• **RAW DATA**:
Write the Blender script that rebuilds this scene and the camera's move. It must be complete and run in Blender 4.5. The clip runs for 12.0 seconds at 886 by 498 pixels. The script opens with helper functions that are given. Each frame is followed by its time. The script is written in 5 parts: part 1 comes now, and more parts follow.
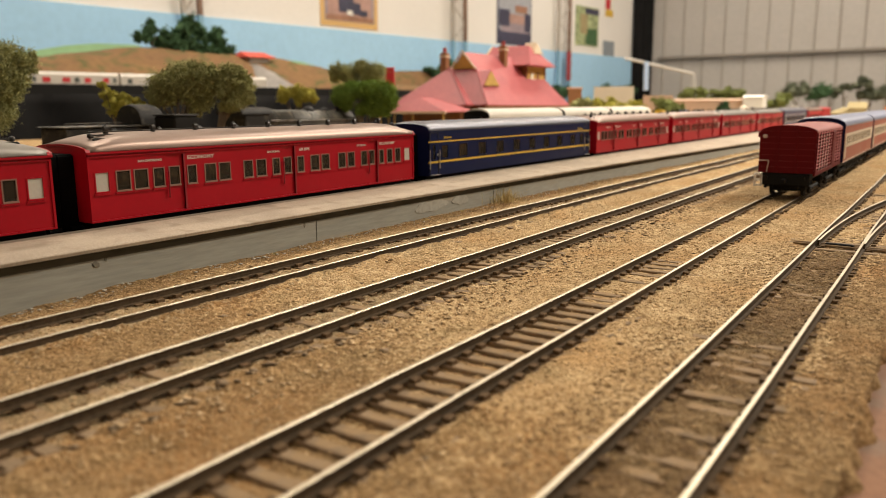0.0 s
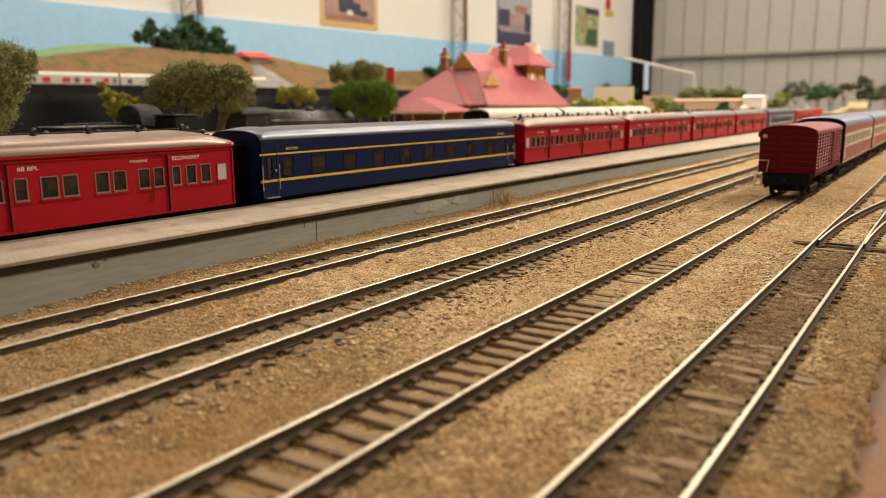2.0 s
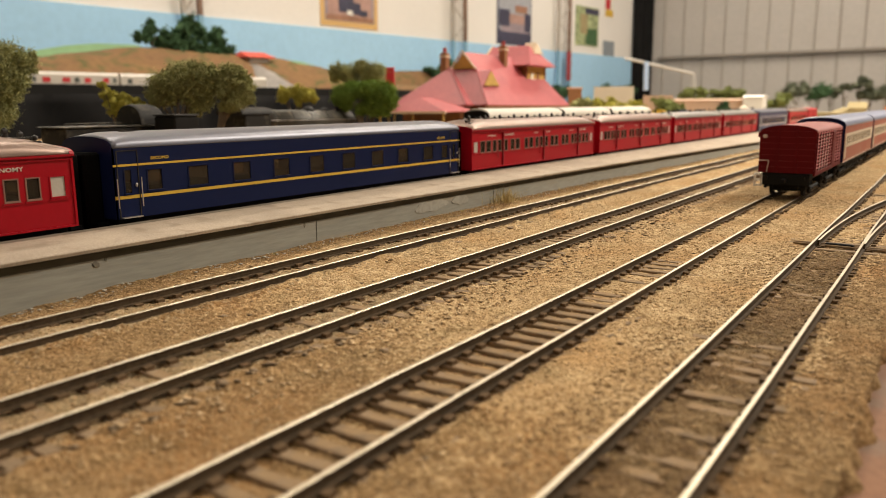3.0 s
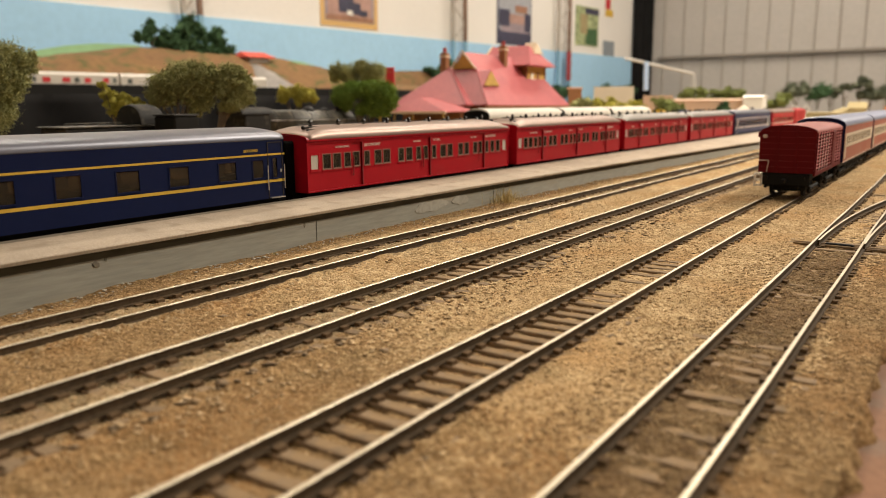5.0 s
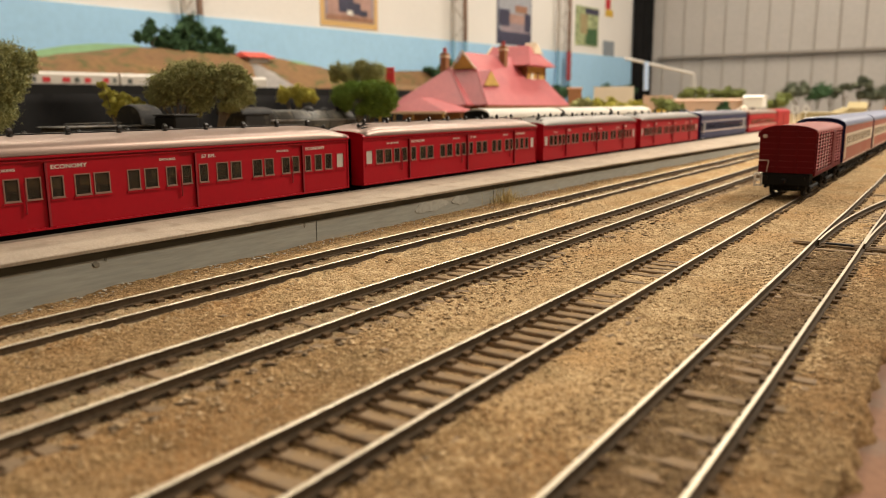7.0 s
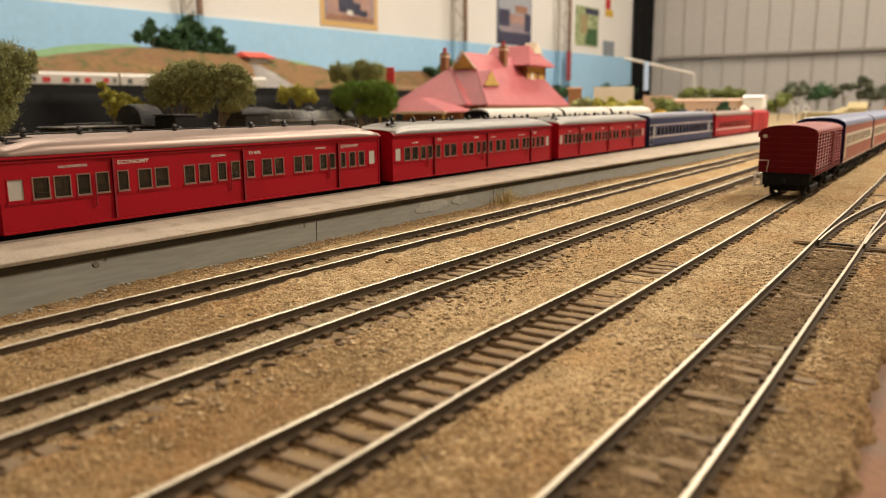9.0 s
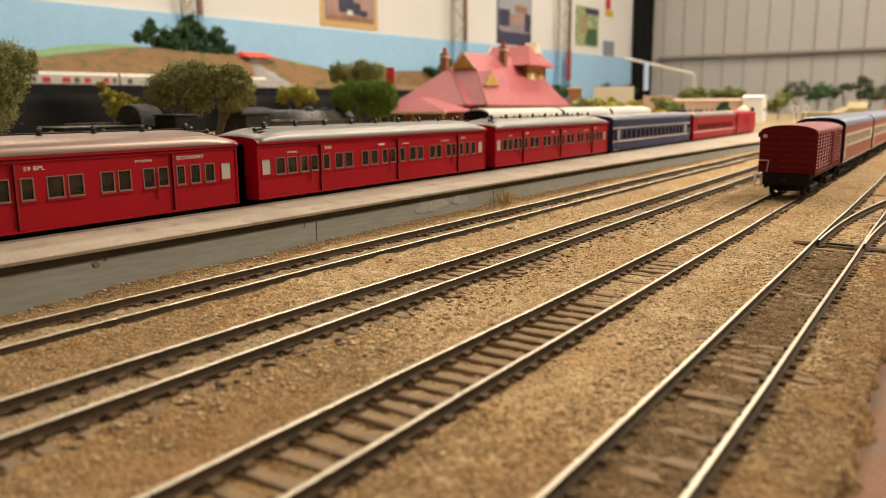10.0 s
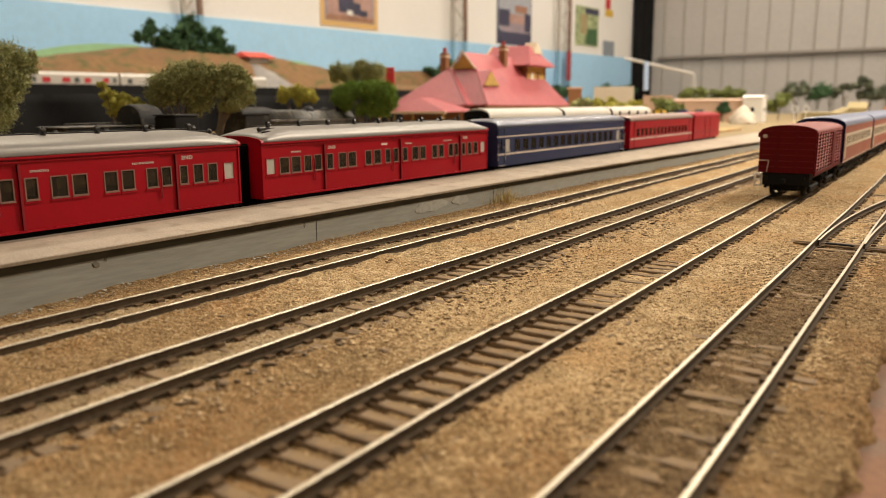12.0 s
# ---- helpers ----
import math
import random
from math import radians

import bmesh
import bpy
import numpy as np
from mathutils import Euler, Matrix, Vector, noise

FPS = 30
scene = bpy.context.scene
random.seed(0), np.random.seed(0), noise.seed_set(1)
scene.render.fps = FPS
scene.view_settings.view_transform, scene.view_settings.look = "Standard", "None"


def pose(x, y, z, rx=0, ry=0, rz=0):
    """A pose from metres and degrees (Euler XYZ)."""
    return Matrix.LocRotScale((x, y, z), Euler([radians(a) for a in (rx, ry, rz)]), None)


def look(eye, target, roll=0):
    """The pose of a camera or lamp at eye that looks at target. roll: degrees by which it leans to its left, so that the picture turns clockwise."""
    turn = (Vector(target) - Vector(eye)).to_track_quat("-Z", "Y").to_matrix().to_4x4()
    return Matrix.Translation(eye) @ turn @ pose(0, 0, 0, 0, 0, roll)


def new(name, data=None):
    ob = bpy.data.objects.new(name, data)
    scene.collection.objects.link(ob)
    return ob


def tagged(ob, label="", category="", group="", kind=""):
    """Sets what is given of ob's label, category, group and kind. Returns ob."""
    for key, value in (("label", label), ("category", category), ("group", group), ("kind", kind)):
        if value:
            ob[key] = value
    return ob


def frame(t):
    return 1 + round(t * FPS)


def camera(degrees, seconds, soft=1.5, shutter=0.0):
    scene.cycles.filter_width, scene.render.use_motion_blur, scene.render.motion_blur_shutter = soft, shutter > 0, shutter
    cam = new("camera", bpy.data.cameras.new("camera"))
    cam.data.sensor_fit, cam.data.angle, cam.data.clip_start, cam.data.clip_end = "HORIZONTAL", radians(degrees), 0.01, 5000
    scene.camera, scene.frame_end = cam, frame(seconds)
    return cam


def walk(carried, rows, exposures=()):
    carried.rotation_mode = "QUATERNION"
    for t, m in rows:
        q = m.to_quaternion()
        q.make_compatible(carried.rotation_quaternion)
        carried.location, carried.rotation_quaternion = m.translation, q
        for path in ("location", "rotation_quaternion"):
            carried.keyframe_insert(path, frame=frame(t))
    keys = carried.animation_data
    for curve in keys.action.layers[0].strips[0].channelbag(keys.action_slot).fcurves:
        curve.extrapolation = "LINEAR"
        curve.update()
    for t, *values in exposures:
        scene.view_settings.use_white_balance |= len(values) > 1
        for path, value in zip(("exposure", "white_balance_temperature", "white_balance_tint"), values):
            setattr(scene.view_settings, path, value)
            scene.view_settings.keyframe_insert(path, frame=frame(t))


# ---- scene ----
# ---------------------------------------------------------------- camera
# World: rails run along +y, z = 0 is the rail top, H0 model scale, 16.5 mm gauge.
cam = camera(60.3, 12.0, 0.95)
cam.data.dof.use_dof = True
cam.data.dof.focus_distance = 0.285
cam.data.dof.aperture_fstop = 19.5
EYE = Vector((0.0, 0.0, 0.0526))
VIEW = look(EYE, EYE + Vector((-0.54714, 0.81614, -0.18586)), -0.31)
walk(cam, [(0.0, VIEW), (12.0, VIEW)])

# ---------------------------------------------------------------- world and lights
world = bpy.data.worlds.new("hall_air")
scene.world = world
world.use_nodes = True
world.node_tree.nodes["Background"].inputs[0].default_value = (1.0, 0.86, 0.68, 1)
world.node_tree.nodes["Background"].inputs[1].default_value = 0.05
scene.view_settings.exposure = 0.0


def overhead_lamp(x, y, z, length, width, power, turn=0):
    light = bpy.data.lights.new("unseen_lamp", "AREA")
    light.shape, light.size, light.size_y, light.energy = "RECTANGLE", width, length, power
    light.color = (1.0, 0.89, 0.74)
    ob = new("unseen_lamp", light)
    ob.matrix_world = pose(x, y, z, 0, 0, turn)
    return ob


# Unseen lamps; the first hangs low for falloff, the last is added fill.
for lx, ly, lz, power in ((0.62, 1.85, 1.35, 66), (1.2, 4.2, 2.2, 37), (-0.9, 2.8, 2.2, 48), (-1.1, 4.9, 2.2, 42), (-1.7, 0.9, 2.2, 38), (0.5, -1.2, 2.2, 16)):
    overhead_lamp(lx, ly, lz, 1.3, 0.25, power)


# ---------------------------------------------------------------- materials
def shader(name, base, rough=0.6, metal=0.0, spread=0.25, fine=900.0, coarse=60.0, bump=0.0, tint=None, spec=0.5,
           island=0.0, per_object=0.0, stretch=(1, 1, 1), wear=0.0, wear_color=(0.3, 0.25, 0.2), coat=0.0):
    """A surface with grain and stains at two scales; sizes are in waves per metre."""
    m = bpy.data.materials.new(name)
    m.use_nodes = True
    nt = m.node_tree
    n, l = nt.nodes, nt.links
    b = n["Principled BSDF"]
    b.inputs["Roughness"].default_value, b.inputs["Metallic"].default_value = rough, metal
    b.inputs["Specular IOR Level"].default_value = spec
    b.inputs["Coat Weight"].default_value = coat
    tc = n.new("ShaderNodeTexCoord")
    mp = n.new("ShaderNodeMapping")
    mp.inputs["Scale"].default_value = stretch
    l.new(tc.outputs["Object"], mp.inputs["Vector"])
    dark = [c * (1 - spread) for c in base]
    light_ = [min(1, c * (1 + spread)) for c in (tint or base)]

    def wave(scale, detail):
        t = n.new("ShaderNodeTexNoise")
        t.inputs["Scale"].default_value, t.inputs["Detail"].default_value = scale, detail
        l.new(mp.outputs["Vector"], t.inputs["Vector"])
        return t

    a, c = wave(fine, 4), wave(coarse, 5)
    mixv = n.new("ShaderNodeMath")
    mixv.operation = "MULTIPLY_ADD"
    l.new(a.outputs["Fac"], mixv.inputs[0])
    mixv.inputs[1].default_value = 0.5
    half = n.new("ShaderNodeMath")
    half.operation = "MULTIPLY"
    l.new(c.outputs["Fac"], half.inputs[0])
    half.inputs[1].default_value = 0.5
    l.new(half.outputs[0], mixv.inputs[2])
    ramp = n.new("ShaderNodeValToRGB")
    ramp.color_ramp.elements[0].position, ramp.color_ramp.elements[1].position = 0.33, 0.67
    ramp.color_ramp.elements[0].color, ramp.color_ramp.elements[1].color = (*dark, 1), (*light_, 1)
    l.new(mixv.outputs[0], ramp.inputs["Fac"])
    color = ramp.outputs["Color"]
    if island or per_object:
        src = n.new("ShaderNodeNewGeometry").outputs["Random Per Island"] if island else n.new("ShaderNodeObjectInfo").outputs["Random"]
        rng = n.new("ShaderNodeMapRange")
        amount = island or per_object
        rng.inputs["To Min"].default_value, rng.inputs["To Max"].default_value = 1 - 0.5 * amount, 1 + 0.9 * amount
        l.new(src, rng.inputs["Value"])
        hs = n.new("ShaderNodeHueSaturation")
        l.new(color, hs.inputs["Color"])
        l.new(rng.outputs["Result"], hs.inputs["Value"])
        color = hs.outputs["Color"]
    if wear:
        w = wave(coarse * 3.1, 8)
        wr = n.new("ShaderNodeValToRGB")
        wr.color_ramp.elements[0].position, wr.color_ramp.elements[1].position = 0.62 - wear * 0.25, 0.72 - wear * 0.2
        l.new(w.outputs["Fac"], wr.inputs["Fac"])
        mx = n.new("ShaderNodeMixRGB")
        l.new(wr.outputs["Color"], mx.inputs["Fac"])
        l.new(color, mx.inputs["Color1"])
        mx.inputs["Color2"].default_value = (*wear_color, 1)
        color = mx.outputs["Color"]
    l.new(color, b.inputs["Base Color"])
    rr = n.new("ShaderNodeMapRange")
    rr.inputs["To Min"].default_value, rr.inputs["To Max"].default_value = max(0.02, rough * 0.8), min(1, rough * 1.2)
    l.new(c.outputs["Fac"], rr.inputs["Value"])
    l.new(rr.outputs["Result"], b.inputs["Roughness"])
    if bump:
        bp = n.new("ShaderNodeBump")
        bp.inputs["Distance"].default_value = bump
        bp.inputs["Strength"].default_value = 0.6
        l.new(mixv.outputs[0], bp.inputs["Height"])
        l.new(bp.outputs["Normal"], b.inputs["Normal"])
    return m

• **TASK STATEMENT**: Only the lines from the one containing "of a camera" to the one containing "ob[key] = value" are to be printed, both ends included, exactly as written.

• **REPLY TO THE TASK**:
    """The pose of a camera or lamp at eye that looks at target. roll: degrees by which it leans to its left, so that the picture turns clockwise."""
    turn = (Vector(target) - Vector(eye)).to_track_quat("-Z", "Y").to_matrix().to_4x4()
    return Matrix.Translation(eye) @ turn @ pose(0, 0, 0, 0, 0, roll)


def new(name, data=None):
    ob = bpy.data.objects.new(name, data)
    scene.collection.objects.link(ob)
    return ob


def tagged(ob, label="", category="", group="", kind=""):
    """Sets what is given of ob's label, category, group and kind. Returns ob."""
    for key, value in (("label", label), ("category", category), ("group", group), ("kind", kind)):
        if value:
            ob[key] = value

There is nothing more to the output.